World Egg Day takes place on Friday, October 11 and Bord Bia is encouraging people to get ‘cracking’ and create some delicious and versatile eggs dishes, in the coming weeks.
Eggs are known to be high in protein, meaning they are the perfect meal option for post work outs and exercise. They are quick and easy to make and provide fuel for our busy daily lives.
Bord Bia has developed a suite of nutritious and easy recipes which are attached for your review and can be found at www.bordbia.ie/eggs Remember to always look for the Bord Bia Quality Mark when purchasing eggs so that you know they have been produced to the highest Bord Bia quality standards and where they come from.
Caesar Salad with Soft Boiled Eggs and Bacon
Who doesn’t love a good caesar salad?

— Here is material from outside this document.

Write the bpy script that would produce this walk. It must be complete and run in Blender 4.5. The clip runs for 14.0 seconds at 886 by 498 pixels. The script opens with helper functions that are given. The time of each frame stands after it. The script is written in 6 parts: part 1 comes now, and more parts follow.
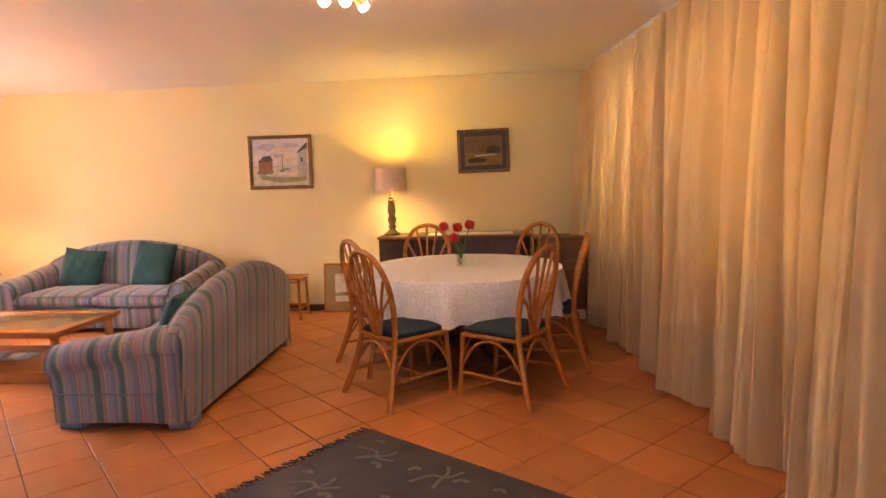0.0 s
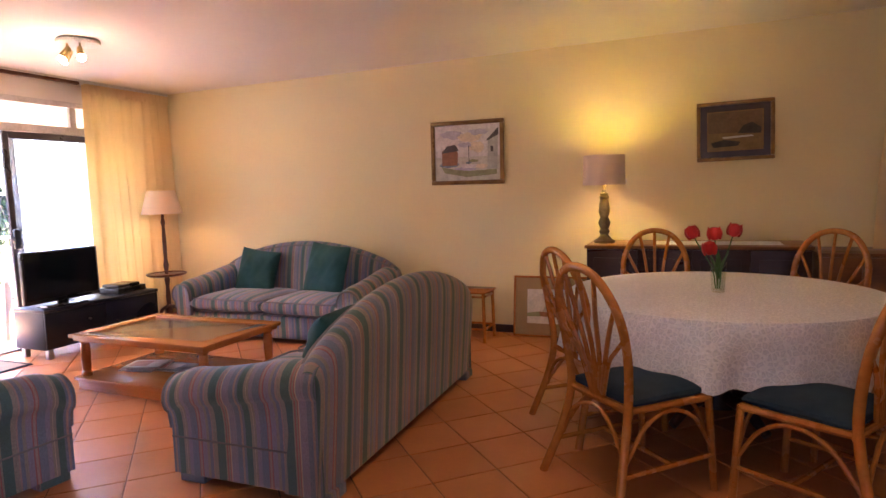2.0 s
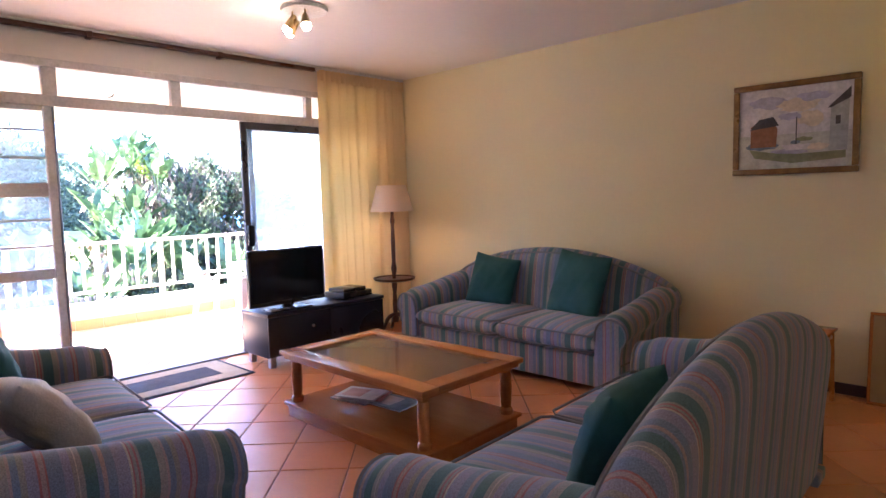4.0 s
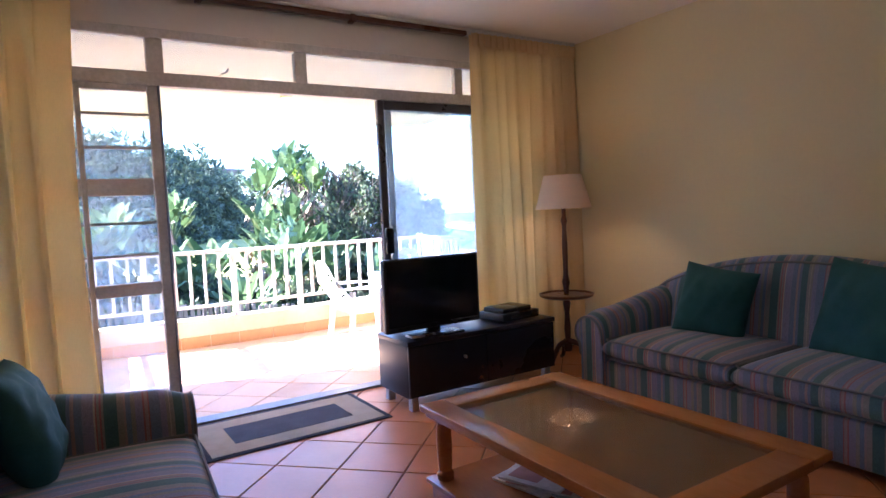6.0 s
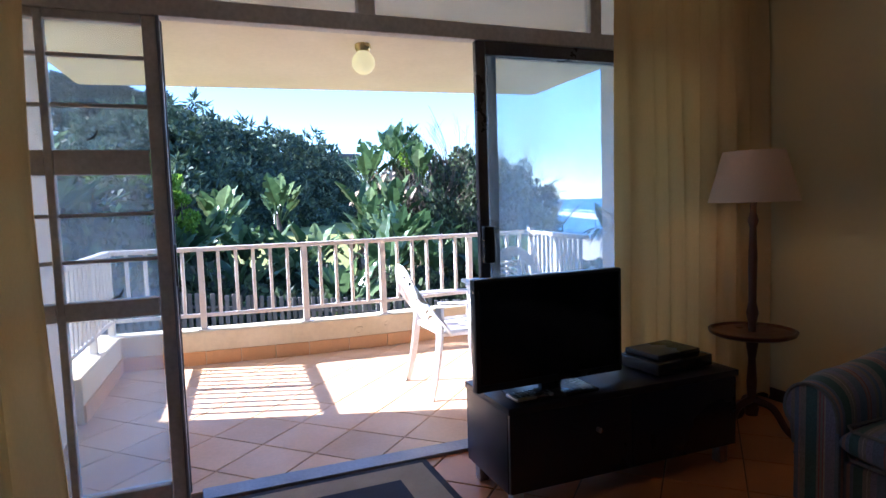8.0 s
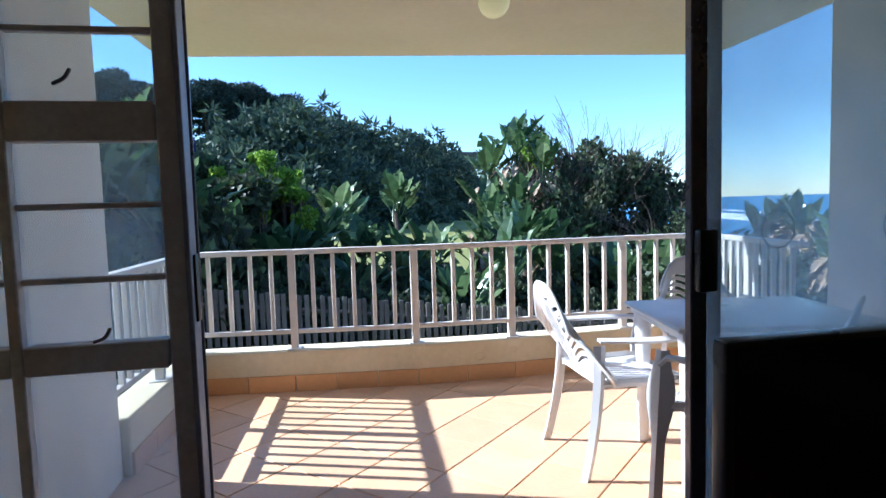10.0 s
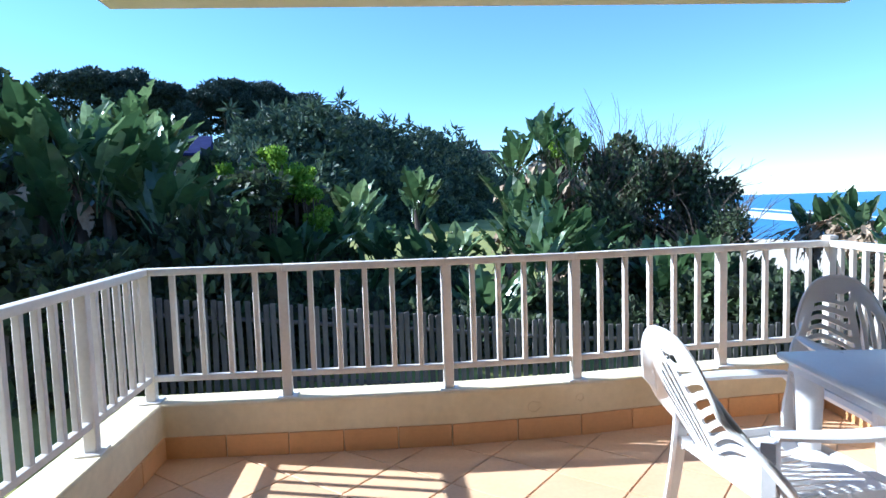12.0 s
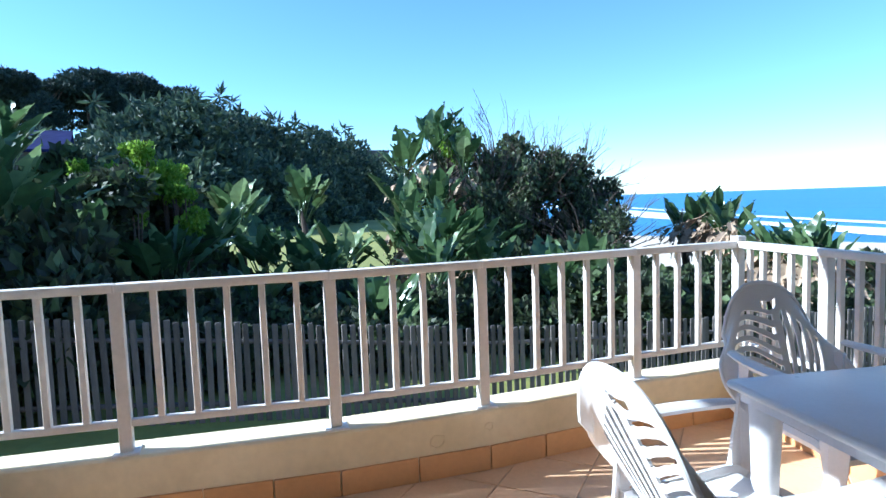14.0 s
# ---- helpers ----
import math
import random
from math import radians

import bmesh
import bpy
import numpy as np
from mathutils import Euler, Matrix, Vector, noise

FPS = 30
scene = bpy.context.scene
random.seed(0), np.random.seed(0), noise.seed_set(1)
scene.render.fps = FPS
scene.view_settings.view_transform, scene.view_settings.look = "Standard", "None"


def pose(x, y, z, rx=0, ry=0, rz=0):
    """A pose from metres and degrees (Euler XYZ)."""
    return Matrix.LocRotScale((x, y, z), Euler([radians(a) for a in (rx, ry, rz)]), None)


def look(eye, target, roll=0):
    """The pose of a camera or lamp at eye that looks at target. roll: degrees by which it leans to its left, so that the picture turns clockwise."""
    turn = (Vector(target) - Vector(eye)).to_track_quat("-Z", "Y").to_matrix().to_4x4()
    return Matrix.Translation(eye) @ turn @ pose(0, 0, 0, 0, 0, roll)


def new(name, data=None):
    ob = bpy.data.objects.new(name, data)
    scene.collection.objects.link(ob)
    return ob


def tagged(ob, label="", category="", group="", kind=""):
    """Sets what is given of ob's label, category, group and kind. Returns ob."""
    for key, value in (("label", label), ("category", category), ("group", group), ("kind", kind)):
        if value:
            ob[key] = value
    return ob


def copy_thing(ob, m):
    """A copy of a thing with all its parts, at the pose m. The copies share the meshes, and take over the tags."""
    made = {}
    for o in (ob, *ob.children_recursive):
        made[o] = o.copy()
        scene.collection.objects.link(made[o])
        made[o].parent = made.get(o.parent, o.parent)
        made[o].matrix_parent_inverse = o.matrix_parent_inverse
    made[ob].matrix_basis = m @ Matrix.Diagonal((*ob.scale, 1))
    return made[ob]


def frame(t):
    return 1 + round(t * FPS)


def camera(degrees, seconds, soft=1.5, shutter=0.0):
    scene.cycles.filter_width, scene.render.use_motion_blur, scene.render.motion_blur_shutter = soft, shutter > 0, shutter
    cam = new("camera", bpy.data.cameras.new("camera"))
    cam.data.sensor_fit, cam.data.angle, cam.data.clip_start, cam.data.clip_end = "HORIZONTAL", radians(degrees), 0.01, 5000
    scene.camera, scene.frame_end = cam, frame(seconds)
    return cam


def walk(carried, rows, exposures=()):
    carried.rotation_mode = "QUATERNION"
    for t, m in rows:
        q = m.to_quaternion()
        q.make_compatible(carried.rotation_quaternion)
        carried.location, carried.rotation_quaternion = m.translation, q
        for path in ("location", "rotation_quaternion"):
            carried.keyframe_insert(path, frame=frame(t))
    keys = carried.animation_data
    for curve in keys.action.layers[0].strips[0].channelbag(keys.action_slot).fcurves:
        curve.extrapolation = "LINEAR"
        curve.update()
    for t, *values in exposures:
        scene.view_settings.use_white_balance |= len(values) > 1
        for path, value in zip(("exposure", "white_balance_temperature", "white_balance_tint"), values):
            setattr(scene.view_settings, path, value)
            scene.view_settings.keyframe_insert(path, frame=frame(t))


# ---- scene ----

One taste of this and you’ll be wondering why you never had eggs in it before now! A great twist on a classic.
1 tablesp. olive oil
3 slices of white or brown bread, cut into cubes
4 smoked rashers, diced
4 eggs for boiling
2 baby gem lettuce, leaves washed and dried
Mature Cheddar Cheese for grating
1 whole egg
2 anchovies, finely chopped
1 teaspoon Dijon mustard
Juice of half a lime
1 clove of garlic, crushed
100mls olive oil
Salt and freshly ground black pepper
Heat the oil in a frying pan. Add the cubes of bread and fry until golden, set aside. In the same pan add the rashers and cook until crispy, set aside.
Put the eggs in a saucepan and cover with cold water. Bring to the boil and cook for 3-6 minutes depending on how you want your eggs cooked, soft boiled or hard boiled. Remove from the saucepan and put into a bowl of cold water, then when cold enough to handle peel and set aside.
For the dressing, place the egg, chopped anchovies, mustard, lime juice and garlic in a food processor. Whiz to combine. You can do this by hand if you prefer. Slowly add the oil a few drops at atime, while continuing to whiz until the mixture thickens, taste and season. The dressing should have the consistency of unwhipped cream. If it is too thick, add a teaspoon of warm water.
Roughly tear the lettuce and place in a large mixing bowl. Add 4-5 tablespoons of the dressing and toss well to coat. Add the croutons and bacon and toss again. Cut the boiled eggs into quarters.
Divide the salad into four serving bowls and top with boiled egg quarters. Grate on some cheese and serve immediately.You will need only half this dressing, the rest can keep in the fridge for 1-2 days.